Pop stars, on the other hand, establish their character and personality through songs and performance and will strive for immediate star identity with a first album.  They appear to have more control over their persona in that many of them write their own songs, and that their body of work develops, chronologically over time, along with society.  Pop stars don't do aberrant costume dramas or science fiction movies which take them out of place in time and space and confuse their audience (Keanu Reeves in Dangerous Liaisons, Much Ado About Nothing).  They produce 45-74 minutes of music which gives a clear indication of their interests, moods, appetites and lifestyle at a particular point in time; audiences read music=person, and will base their understanding of the star's persona on the sentiments expressed by their songs.  This understanding may be very personal and intimate, the star's music can infiltrate every corner of a fan's life.  Albums are continually read and re-read as texts think of the 100+ times you might listen to a CD, whereas films tend to be watched once or twice only.

Because a pop star's persona is constructed on the basis of a narrow text, continually re-read and reassessed, this may lead, in many cases, to second album syndrome, when an artist is unable to sustain their persona over a period of time (largely because they got rich off the back of the first album and bought all the houses cars etc they'd ever wanted) and they are unable to create a consistent account of their character and personality in their second major release.  The rootspring of their persona then disappears, or becomes confused, which is very much what happened to the Gallagher brothers post-"What's the Story..." and led to the near-implosion of the band.

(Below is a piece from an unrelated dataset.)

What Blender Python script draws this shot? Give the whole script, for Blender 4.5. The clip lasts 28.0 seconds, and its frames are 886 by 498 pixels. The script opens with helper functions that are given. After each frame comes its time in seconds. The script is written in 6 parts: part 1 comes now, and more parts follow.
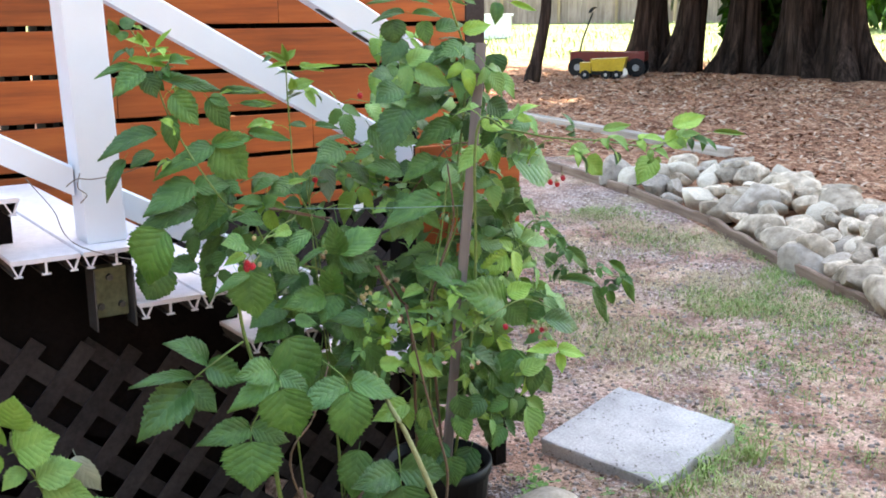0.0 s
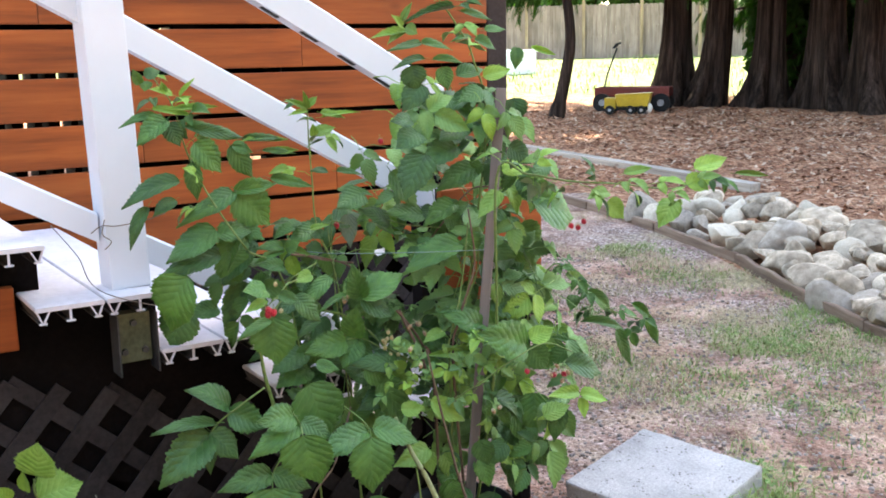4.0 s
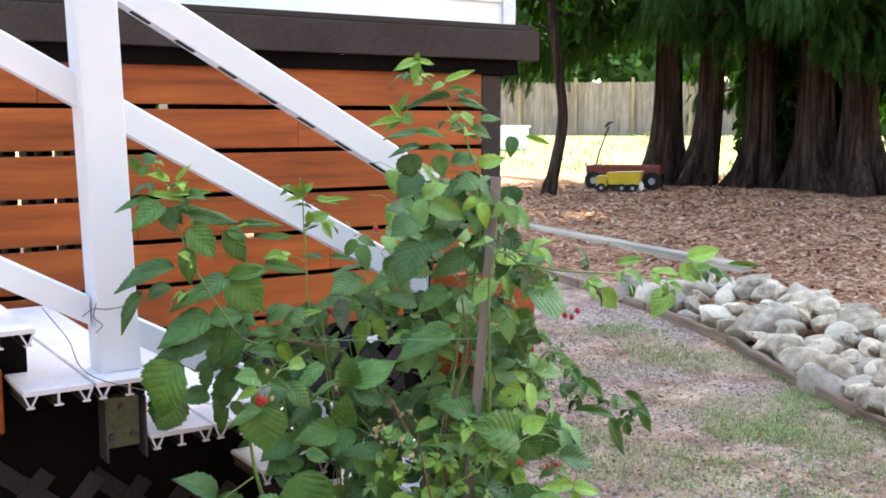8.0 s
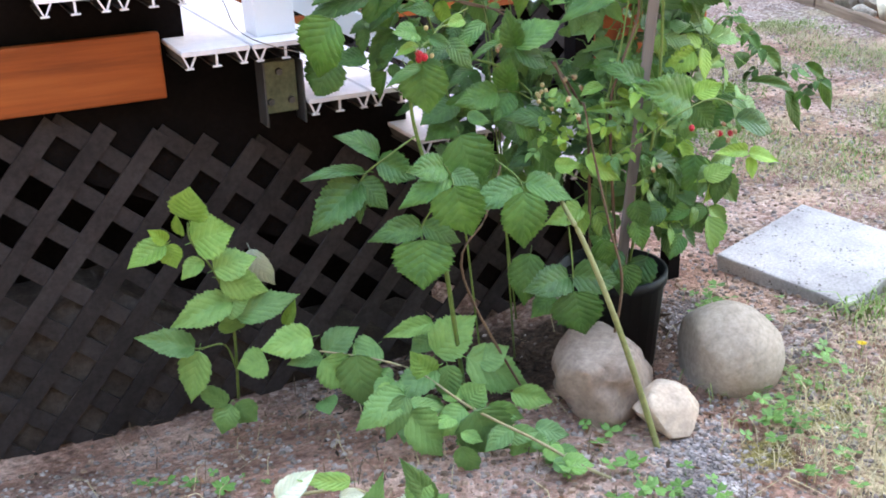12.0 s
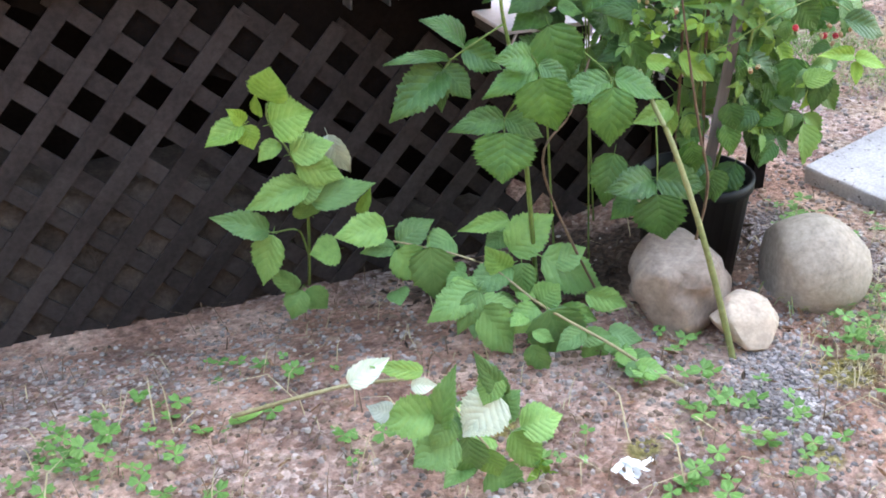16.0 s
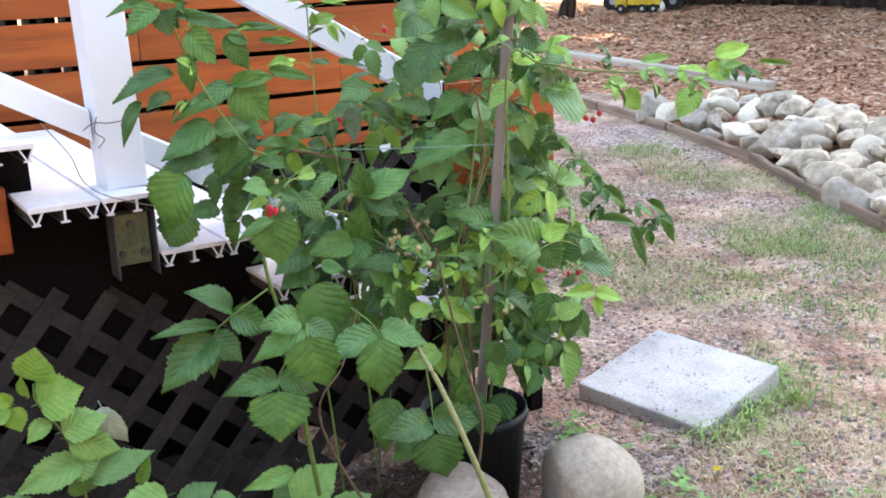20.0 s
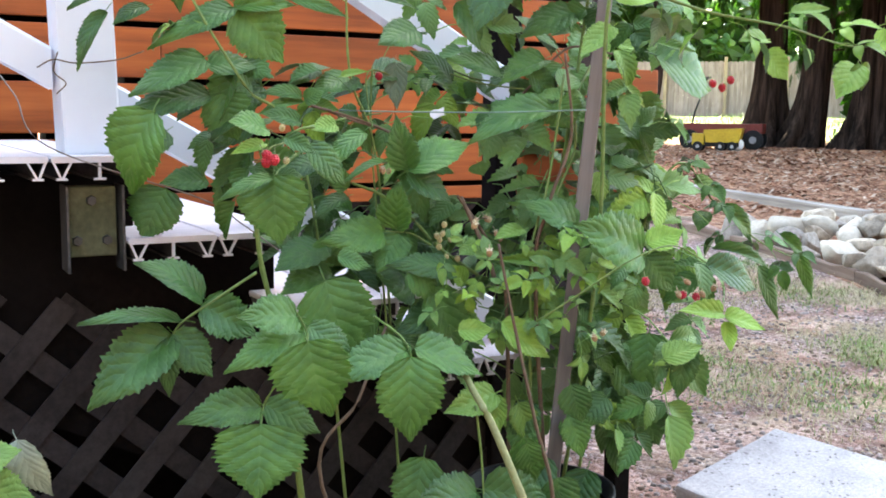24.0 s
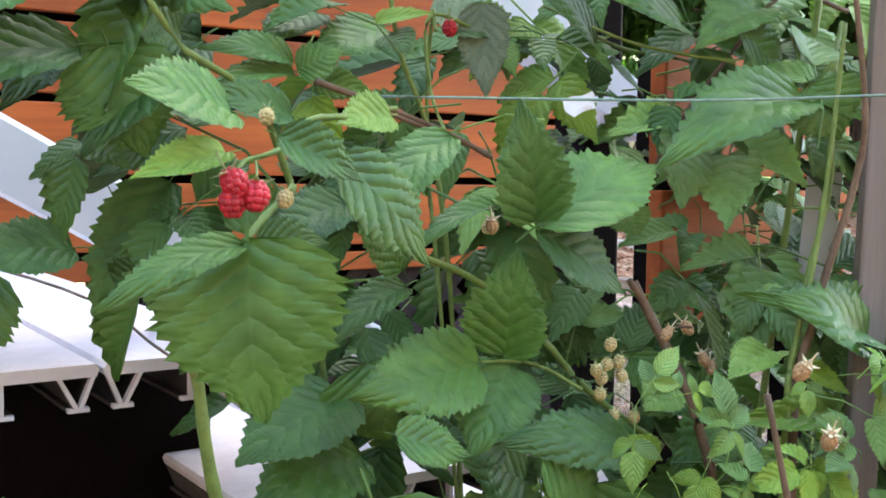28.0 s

A pop star's persona, therefore, as depicted in terms of character and personality, is a fragile thing which needs constant nurturing.  Madonna has been excellent at adapting and changing her persona to keep fans interested.  Her personality has evolved from defiant slut to devoted mum, selling records all the way. Eminem has gone from cheeky outsider poking institutions with a sharp stick to posterboy of a generation. Who knew?